Brother Aaron Thatcher moved my wife and family to Provo. Fish was very plentiful at that time. It was the chief of our living at the time. I seldom or ever heard anyone complain, they took joyfully their afflictions driving etc. My health was very poor, suffering with my face and eye which eventually went blind (my right eye).
I went to England on a mission in the fall of 1870 and returned in 1871. I enjoyed my mission very much. In 1882 on the 17th of October, my son, George, my wife and myself went to England on a mission. There were about 60 missionaries. When we got to Niagara Falls two gentlemen came on to the cars. One had two little girls, his daughters, with him. He told them to look, they are all Mormon Elders. You may never have such an opportunity of seeing so many together again. Seeing my wife and Sister Holt, asked if they were Mormon women and if they were a sample. I said yes. He then said they were good. I pointed to my wife and said, she is the mother of 14 children, pointing to George saying, that is one of them. That seemed to surprise him much and called for other remarks. One was this: you have got some of our best citizens who lived in this neighborhood.

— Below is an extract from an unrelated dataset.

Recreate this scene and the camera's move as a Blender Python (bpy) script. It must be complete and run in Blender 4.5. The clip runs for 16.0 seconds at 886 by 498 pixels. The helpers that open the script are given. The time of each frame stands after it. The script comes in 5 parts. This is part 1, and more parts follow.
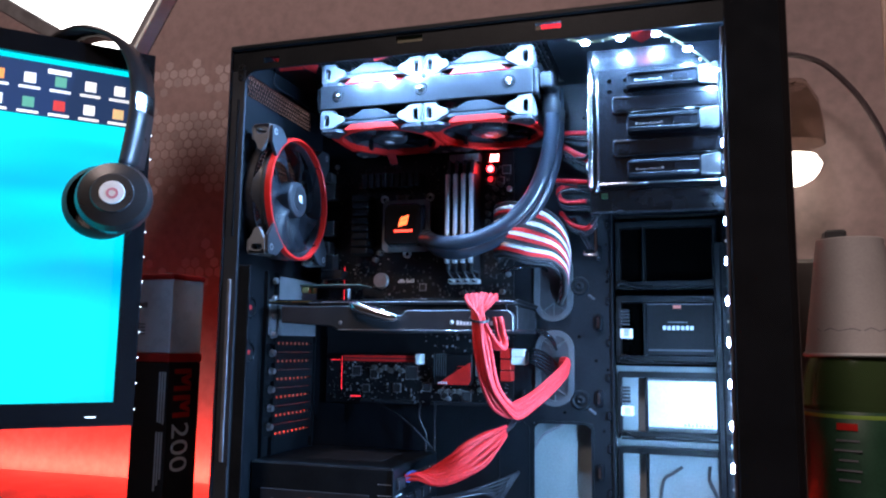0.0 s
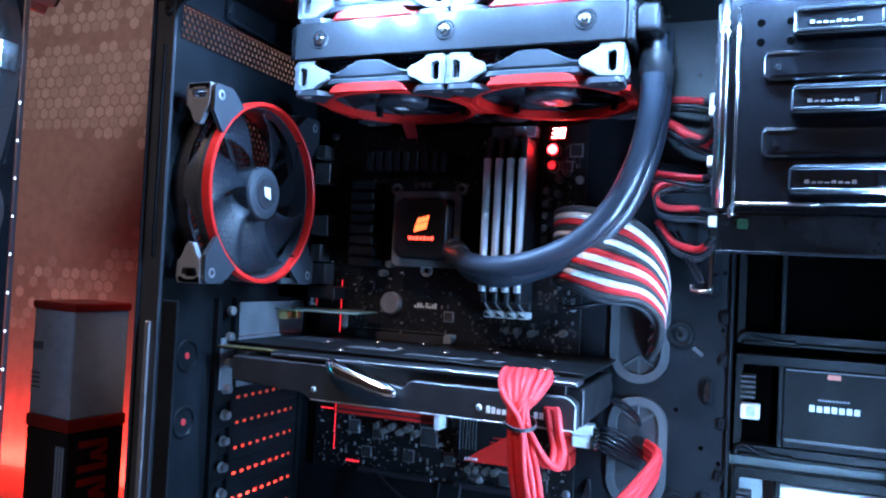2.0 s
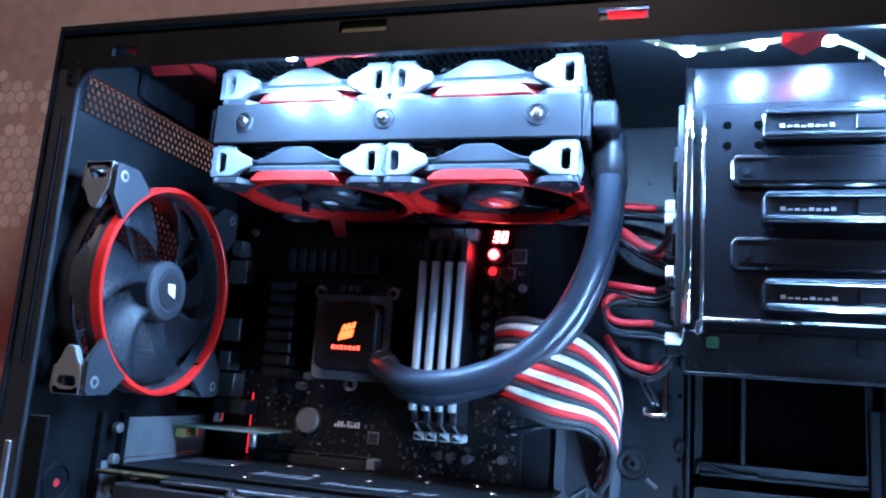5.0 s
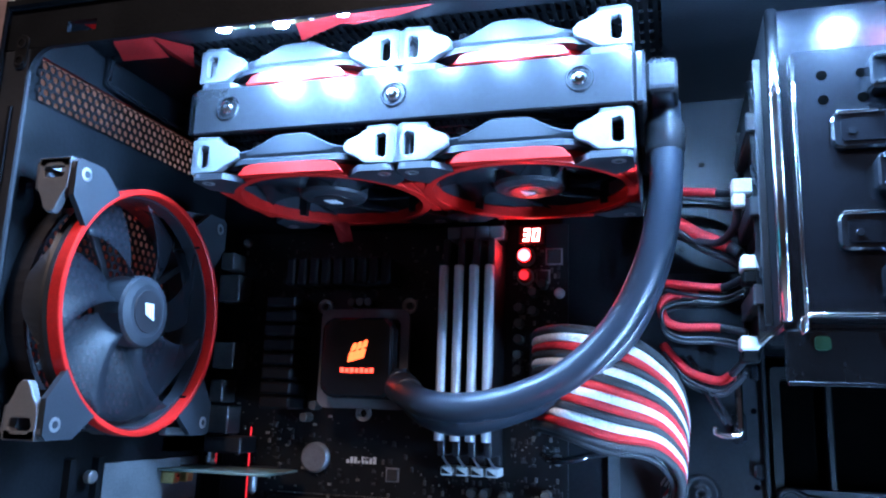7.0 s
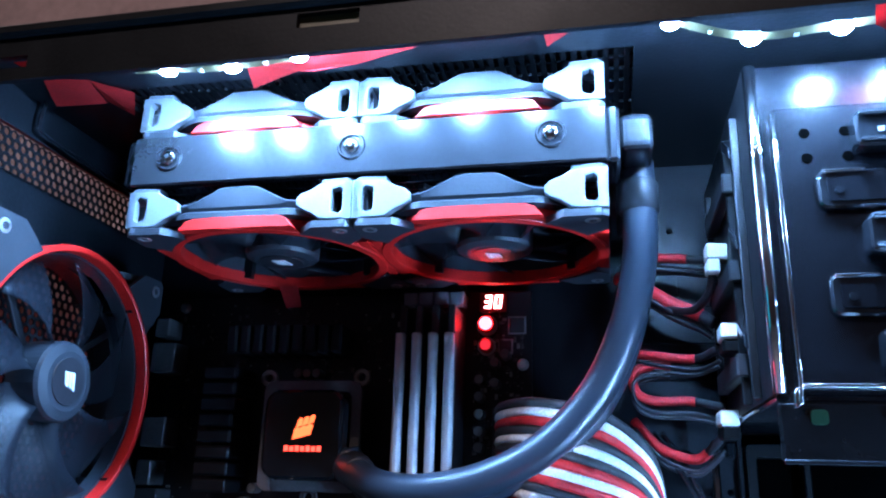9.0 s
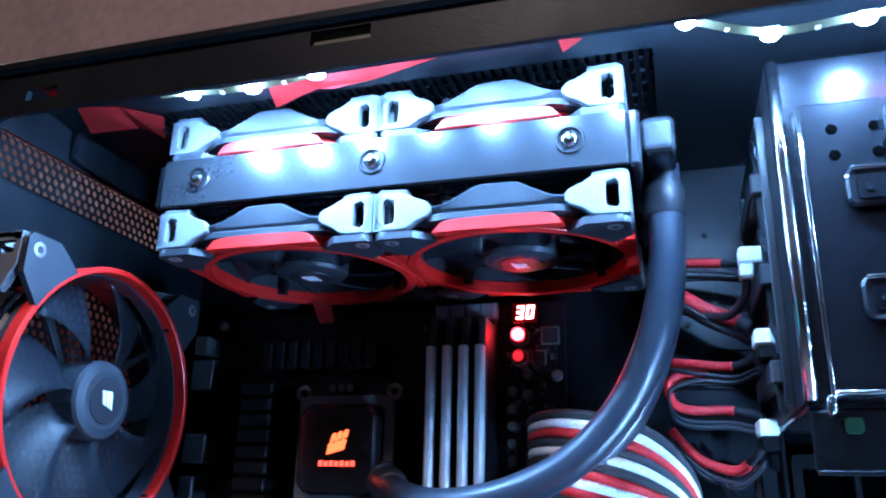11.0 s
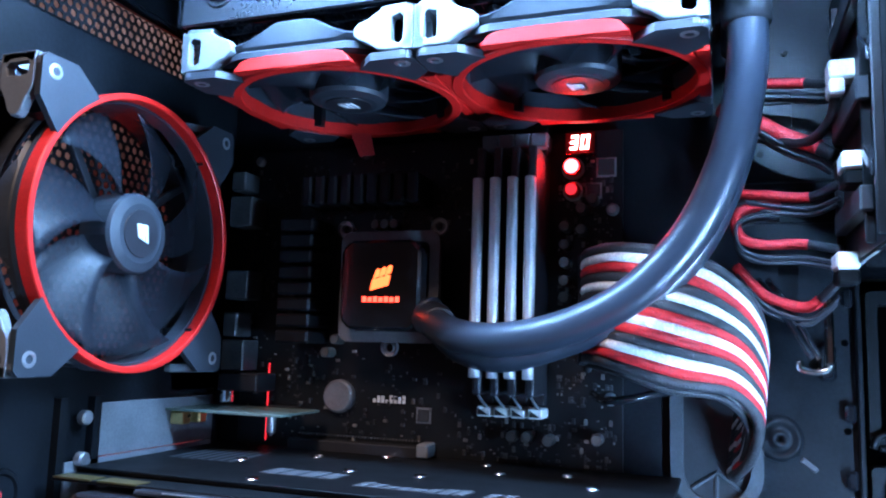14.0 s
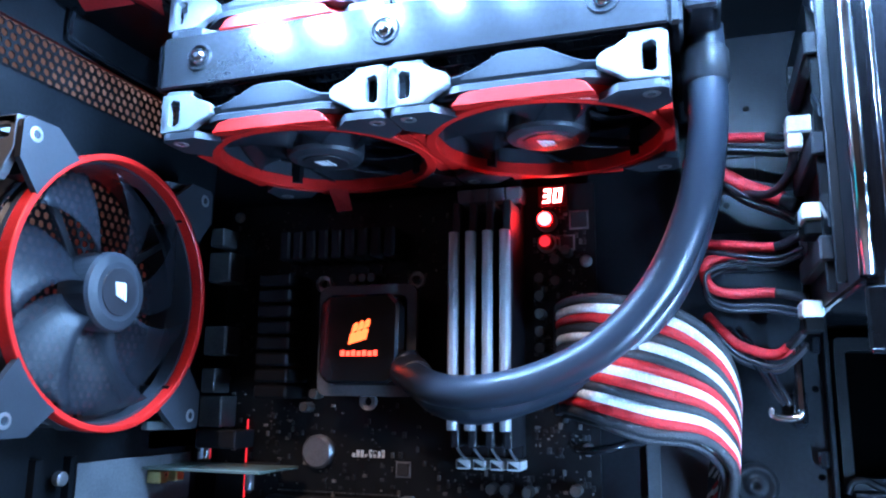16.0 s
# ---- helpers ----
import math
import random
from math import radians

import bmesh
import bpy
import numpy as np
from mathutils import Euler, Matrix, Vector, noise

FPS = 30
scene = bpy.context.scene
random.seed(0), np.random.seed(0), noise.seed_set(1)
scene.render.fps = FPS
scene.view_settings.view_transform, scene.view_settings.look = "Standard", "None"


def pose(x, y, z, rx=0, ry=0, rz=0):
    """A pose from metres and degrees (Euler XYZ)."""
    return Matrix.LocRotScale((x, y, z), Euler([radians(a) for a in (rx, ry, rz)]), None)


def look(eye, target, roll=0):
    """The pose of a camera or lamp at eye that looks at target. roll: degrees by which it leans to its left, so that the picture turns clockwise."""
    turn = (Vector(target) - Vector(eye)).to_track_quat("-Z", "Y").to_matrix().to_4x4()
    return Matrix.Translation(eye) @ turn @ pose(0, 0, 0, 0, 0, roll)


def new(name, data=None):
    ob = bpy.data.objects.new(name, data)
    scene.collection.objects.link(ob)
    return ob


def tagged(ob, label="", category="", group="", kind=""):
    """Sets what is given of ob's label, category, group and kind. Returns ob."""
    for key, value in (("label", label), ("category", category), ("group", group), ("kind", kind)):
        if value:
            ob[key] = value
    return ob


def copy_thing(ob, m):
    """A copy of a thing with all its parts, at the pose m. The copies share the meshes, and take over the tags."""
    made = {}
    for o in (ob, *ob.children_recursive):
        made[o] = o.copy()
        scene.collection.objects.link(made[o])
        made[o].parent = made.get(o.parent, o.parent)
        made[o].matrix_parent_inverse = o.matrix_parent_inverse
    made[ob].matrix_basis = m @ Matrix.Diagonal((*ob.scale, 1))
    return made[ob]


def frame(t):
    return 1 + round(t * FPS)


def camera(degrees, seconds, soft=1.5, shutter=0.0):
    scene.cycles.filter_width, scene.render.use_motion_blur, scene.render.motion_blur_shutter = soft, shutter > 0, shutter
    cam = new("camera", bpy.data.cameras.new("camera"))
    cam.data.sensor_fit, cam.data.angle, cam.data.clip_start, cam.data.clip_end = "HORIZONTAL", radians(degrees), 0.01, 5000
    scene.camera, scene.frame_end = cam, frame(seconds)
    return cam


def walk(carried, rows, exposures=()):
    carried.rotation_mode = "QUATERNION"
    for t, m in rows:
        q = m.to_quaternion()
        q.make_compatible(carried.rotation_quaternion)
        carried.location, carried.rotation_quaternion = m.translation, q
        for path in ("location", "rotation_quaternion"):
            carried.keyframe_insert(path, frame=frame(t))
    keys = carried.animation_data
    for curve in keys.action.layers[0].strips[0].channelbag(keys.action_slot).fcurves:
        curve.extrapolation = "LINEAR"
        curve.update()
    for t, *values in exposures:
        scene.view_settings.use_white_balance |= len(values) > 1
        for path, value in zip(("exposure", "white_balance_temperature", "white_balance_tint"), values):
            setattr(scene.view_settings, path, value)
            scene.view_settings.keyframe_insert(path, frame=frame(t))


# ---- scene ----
cam = camera(59.38, 16.0, soft=2.1)
PATH = [
    (0, (0.4277, -0.8953, 0.2161), (0.3108, -0.5162, 0.2671), 0.78),
    (0.5, (0.4430, -0.8281, 0.2370), (0.3097, -0.4523, 0.2680), 0.63),
    (1, (0.4377, -0.7397, 0.2862), (0.2899, -0.3684, 0.3053), 0.36),
    (1.5, (0.4016, -0.6511, 0.3136), (0.2509, -0.2807, 0.3244), 1.19),
    (2, (0.3660, -0.6160, 0.3289), (0.2170, -0.2449, 0.3405), 2.82),
    (2.5, (0.3604, -0.6322, 0.3312), (0.2255, -0.2571, 0.3642), 3.82),
    (3, (0.3571, -0.6437, 0.3322), (0.2273, -0.2684, 0.3800), 4.67),
    (3.5, (0.3545, -0.6424, 0.3293), (0.2286, -0.2667, 0.3841), 4.59),
    (5.8, (0.3302, -0.5278, 0.3388), (0.2204, -0.1500, 0.4111), 4.19),
    (6, (0.3292, -0.5268, 0.3403), (0.2186, -0.1489, 0.4105), 4.00),
    (6.5, (0.3244, -0.5116, 0.3349), (0.2122, -0.1346, 0.4076), 2.79),
    (7, (0.3002, -0.4886, 0.3339), (0.1890, -0.1128, 0.4141), 1.89),
    (7.5, (0.2856, -0.4747, 0.3415), (0.1791, -0.0997, 0.4311), 1.89),
    (8, (0.2710, -0.4577, 0.3336), (0.1780, -0.0832, 0.4388), 1.99),
    (8.5, (0.2753, -0.4582, 0.3363), (0.1881, -0.0840, 0.4476), 1.99),
    (9, (0.2842, -0.4600, 0.3344), (0.2020, -0.0871, 0.4534), 1.66),
    (11.3, (0.3044, -0.4524, 0.3355), (0.1906, -0.0901, 0.4611), 1.54),
    (11.5, (0.3072, -0.4512, 0.3352), (0.1917, -0.0899, 0.4620), 1.76),
    (12, (0.3068, -0.4450, 0.3365), (0.1878, -0.0836, 0.4598), 1.76),
    (12.5, (0.3026, -0.4332, 0.3335), (0.1821, -0.0650, 0.4333), 1.75),
    (13, (0.2920, -0.4279, 0.3321), (0.1715, -0.0549, 0.4114), 1.88),
    (13.5, (0.2827, -0.4254, 0.3328), (0.1524, -0.0521, 0.3938), 1.82),
    (14, (0.2891, -0.4243, 0.3305), (0.1541, -0.0510, 0.3803), 1.69),
    (14.5, (0.2931, -0.4234, 0.3296), (0.1602, -0.0486, 0.3727), 1.41),
    (15, (0.2870, -0.4246, 0.3307), (0.1593, -0.0478, 0.3719), 1.42),
    (15.5, (0.2907, -0.4275, 0.3309), (0.1639, -0.0526, 0.3890), 1.01),
    (16, (0.2939, -0.4297, 0.3319), (0.1686, -0.0572, 0.4068), 0.67),
]
walk(cam, [(t, look(eye, target, roll)) for t, eye, target, roll in PATH],
     [(0.0, 0.20, 6500, 10), (2.0, 0.22, 6500, 10), (3.5, 0.24, 6350, 10), (6.0, 0.26, 6350, 10), (8.0, 0.08, 6250, 10), (9.2, -0.06, 5950, 10), (11.5, -0.04, 5850, 10), (12.5, 0.12, 6050, 10), (13.5, 0.36, 6450, 10), (14.5, 0.40, 6500, 10), (16.0, 0.30, 6500, 10)])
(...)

When we was crossing we had some rough weather, but made good time. When nearing Queenstown, the Captain (Douglas) came to me and said, did you ever see or hear tell of such a trip at this time of the year. I told him he had had our prayers. I know that, said he, the sailors said we had stole a march. After visiting my relatives I was assigned to labor in three conferences: the Birmingham Manchester and the Leeds and Bradford. I enjoyed myself much. The only drawback it was too short. We came back in the Nevada, had a good trip but much sea sickness. One thing in my favor, I never suffered much for sea sickness. This was the 5th time I had crossed. It does me good to look back on my missionary labors. I have built a many bridges for Salt Lake County and at the present am doing a little in that line.